Lessons From The “Nifty Fifty”

Recently, Bank of America discussed the “5-Lessons From The Nifty Fifty.” Of course, if you are unfamiliar with the importance of “The Nifty Fifty,” it is worth explaining.

The “Nifty Fifty” refers to the fifty most popular large-cap stocks in the 1960s and 70s. These “household” names traded at extreme valuations and included household names such as Xerox (XRX), IBM, Polaroid, and Coca-Cola (KO). Many of these Nifty-Fifty stocks had price-to-earnings (P/E) ratios as high as 100 times earnings. Despite high valuations, investors bought shares due to their proven growth records and dividend increases.
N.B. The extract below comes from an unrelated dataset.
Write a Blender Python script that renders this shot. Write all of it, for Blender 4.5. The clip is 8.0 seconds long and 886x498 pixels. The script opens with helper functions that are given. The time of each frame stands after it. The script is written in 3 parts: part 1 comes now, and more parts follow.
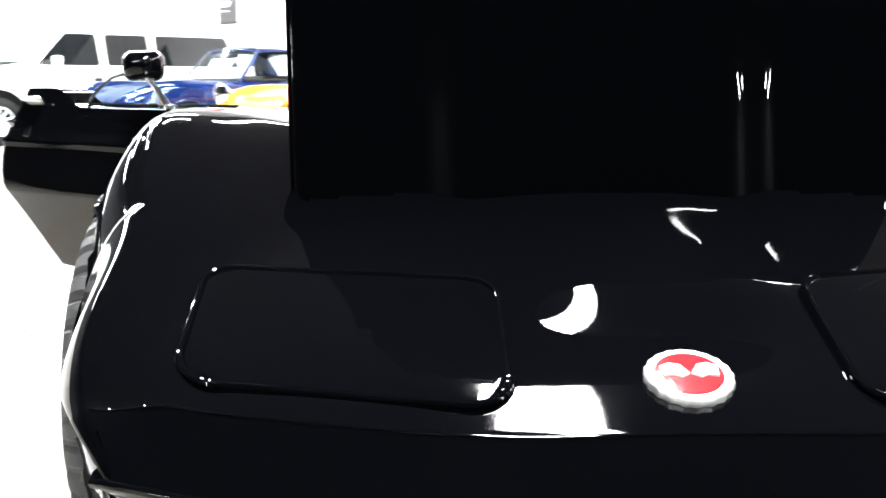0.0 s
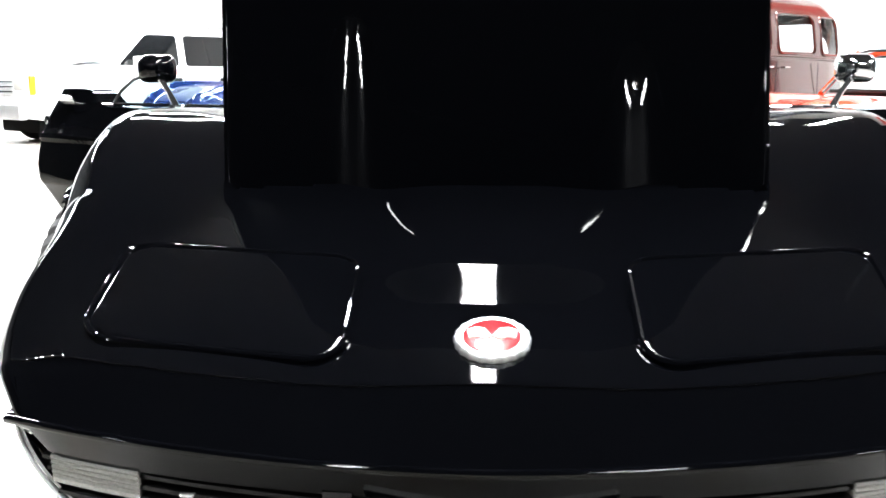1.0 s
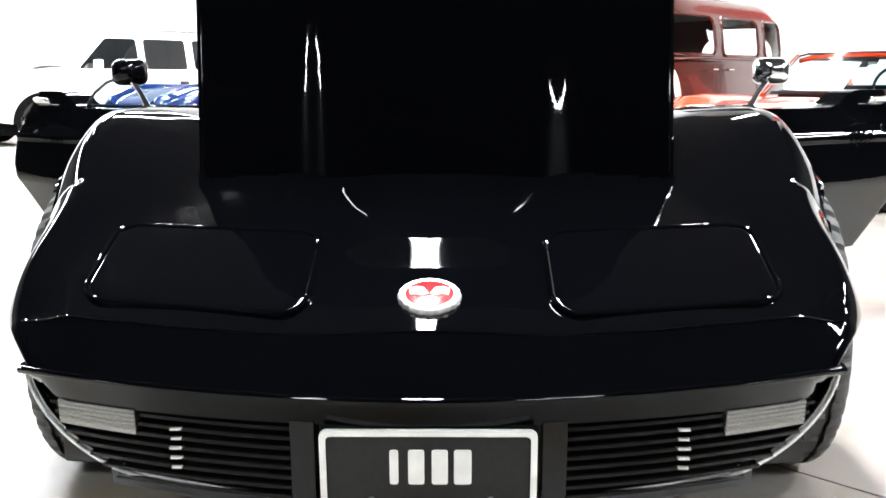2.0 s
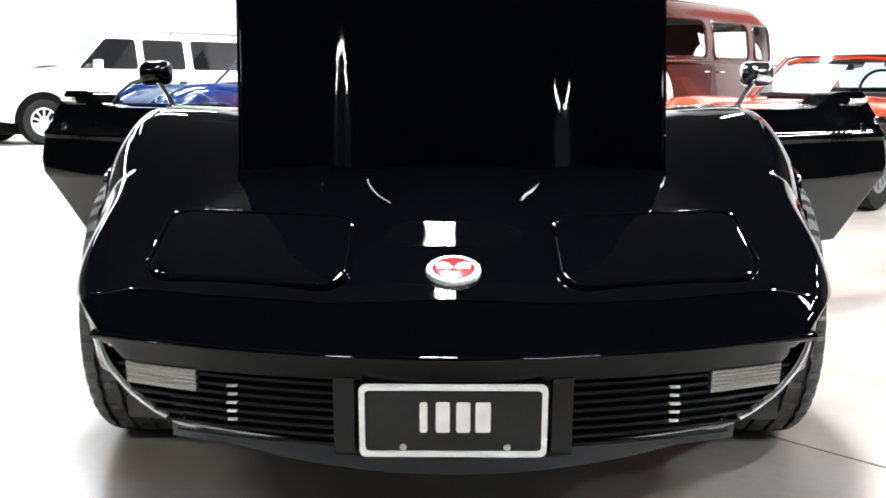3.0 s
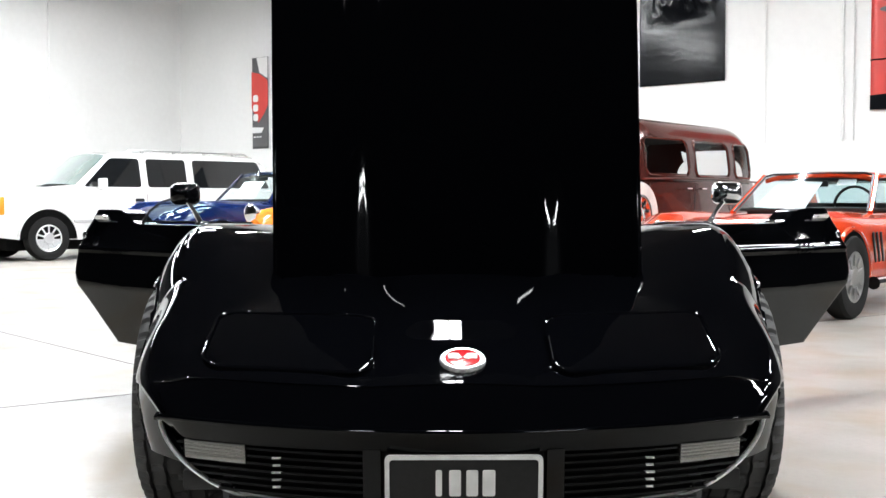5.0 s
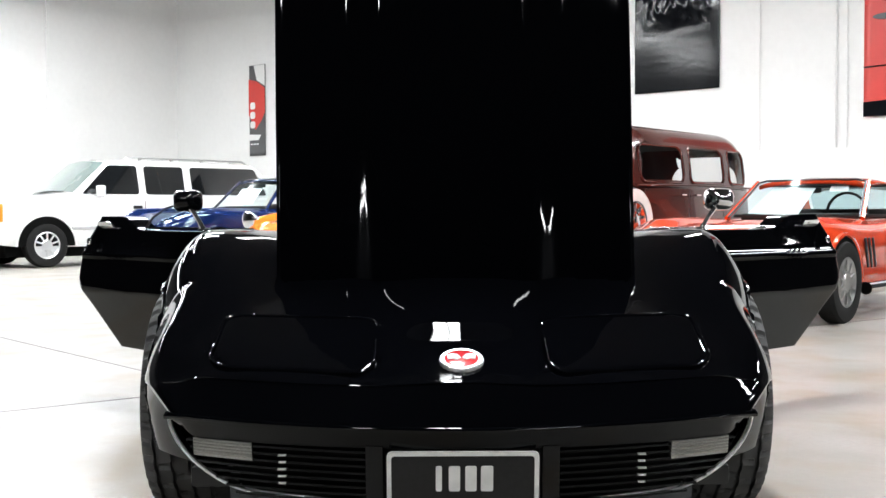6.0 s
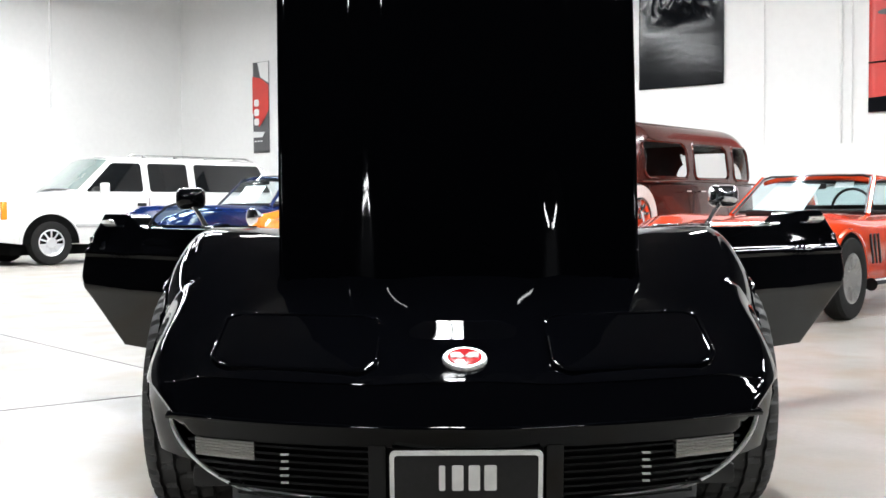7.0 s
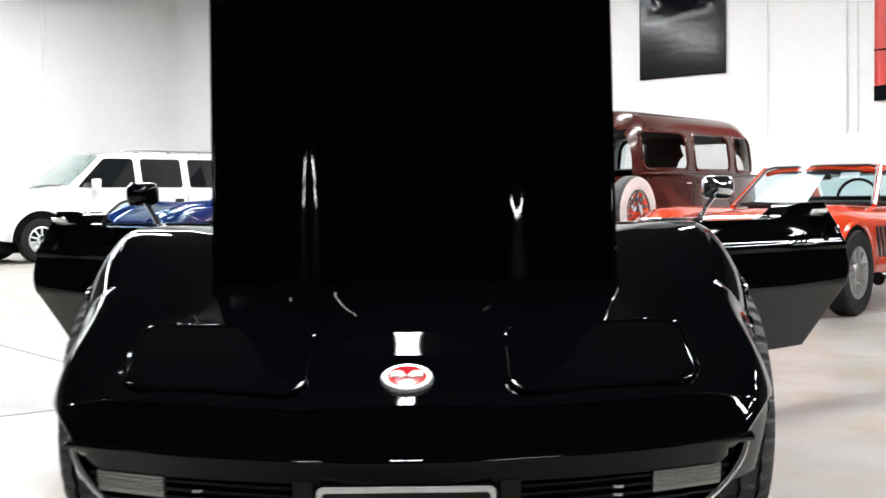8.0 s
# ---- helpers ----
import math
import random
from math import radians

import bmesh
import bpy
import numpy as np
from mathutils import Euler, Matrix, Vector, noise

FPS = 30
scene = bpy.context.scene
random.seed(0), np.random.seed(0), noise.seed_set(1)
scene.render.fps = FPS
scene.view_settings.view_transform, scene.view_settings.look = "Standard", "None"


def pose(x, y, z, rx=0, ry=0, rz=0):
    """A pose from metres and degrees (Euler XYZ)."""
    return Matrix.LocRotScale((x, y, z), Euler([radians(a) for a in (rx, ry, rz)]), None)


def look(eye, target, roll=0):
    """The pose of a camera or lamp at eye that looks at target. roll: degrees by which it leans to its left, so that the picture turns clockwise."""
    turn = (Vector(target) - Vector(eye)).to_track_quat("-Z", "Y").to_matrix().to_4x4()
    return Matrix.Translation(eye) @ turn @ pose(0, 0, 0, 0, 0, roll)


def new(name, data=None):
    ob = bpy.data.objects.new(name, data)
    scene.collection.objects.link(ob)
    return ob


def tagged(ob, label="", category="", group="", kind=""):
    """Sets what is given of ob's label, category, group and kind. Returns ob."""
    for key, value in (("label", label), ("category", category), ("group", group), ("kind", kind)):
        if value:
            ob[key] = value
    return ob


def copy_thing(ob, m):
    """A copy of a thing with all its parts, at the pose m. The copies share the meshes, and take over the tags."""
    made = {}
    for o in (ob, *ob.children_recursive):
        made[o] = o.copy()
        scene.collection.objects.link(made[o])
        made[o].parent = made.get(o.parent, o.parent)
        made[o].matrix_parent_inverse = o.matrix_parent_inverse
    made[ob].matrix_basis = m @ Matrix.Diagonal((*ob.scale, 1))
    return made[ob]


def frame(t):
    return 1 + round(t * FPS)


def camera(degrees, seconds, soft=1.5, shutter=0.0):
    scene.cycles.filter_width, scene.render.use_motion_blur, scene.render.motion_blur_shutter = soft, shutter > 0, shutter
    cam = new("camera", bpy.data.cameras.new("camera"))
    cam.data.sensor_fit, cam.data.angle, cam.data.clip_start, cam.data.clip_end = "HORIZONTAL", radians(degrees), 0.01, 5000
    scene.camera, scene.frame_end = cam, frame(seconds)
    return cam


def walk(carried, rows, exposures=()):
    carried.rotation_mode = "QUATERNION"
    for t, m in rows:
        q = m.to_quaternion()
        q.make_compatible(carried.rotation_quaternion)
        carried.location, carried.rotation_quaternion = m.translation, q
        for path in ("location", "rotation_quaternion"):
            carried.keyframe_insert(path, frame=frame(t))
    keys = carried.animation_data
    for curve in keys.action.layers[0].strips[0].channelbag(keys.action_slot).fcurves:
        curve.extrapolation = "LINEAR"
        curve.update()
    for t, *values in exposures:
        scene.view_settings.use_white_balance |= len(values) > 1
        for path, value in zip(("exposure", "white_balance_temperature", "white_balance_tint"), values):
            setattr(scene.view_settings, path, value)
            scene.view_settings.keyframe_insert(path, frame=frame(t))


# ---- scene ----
cam = camera(43.2, 8.0, shutter=0.5)
PATH = [
    (0, (-0.314, -1.049, 0.894), (-0.255, 0.929, 0.606), -0.2),
    (0.5, (-0.123, -1.127, 0.9), (-0.226, 0.848, 0.608), -0.4),
    (1, (0.003, -1.281, 0.899), (-0.09, 0.696, 0.612), -0.0),
    (1.5, (0.043, -1.44, 0.901), (-0.035, 0.538, 0.616), 0.2),
    (1.7, (0.048, -1.503, 0.899), (-0.004, 0.476, 0.615), 0.0),
    (2.8, (0.0, -1.81, 0.894), (0.0, 0.17, 0.614), 0.0),
    (3, (-0.01, -1.862, 0.896), (-0.019, 0.118, 0.615), 0.1),
    (3.5, (-0.016, -2.025, 0.891), (-0.072, -0.038, 0.669), -0.4),
    (4, (-0.026, -2.125, 0.902), (-0.06, -0.131, 0.76), -0.1),
    (4.5, (-0.04, -2.218, 0.904), (-0.031, -0.22, 0.812), -0.1),
    (5, (-0.049, -2.279, 0.906), (-0.044, -0.28, 0.829), -0.1),
    (6.5, (-0.057, -2.393, 0.904), (-0.043, -0.394, 0.841), -0.2),
    (7, (-0.053, -2.359, 0.907), (-0.049, -0.36, 0.836), -0.3),
    (7.5, (-0.029, -2.212, 0.911), (-0.052, -0.214, 0.831), -0.6),
    (8, (0.08, -2.004, 0.909), (0.074, -0.006, 0.827), -0.7),
]
walk(cam, [(t, look(eye, target, roll)) for t, eye, target, roll in PATH], exposures=((0, 1.65), (0.5, 1.5), (1.5, 1.3), (3.0, 1.0), (3.5, 0.82), (4.0, 0.55), (4.5, 0.3), (5.0, 0.18), (8.0, 0.12)))

# ---- light ----
# the hall is turned by TURN degrees against the black car; W_AX runs along its long wall, N_AX towards it
TURN = -40.0
W_AX = Vector((math.cos(radians(40)), -math.sin(radians(40)), 0))
N_AX = Vector((math.sin(radians(40)), math.cos(radians(40)), 0))


def hall(w, n, z=0.0):
    """World place of a point w metres along the long wall, n metres towards it."""
    return W_AX * w + N_AX * n + Vector((0, 0, z))


world = bpy.data.worlds.new("world")
scene.world = world
world.use_nodes = True
world.node_tree.nodes["Background"].inputs[0].default_value = (0.6, 0.65, 0.75, 1)
world.node_tree.nodes["Background"].inputs[1].default_value = 0.02
LAMP_STRENGTH = 125.0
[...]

Such occurred as inflation weighed on everything else.

Wall Street touted the “Nifty Fifty” stocks to investors as “one-decision” picks, just “buy and never sell.”

“The greater fool in growth stocks isn’t the one who buys them but the one who sells them.” – Carl Hathaway, SVP at Morgan Guaranty, March 1973

Those stocks propelled the bull market of the early 1970s. But, unsurprisingly, as investors repeatedly learn, overpaying for value eventually reverts to the mean. The 1973-74 bear market became known as the “Black Bear Market,” as the massive decline convinced investors “equities were dead.”

As Michael Hartnett of BofA notes, there are some critical macro parallels between 1965-1980 and today:

  • 1965-68: Government spending on the Vietnam war and Great Society policy platform combined with unionization and an accommodative Fed to stoke inflation. Asset winners were small caps and tech stocks.
  • 1969-73: Volatility and inflation surged with the end of Bretton Woods and the failure of wage/price controls. Stocks and bonds underperformed in real terms.
  • 1974-79: Oil price shocks, power shortages, food price shocks, wage-price spirals, and budgetary pressures led to stagflation.

We’re seeing evidence of all these phenomena today, albeit over a shorter period. Notably, the 60-70s were marked by repeating surges in inflation, recessions, and bear markets. For roughly 15 years, from 1965 to 1980, investors’ return after inflation was nearly a negative 10% annualized.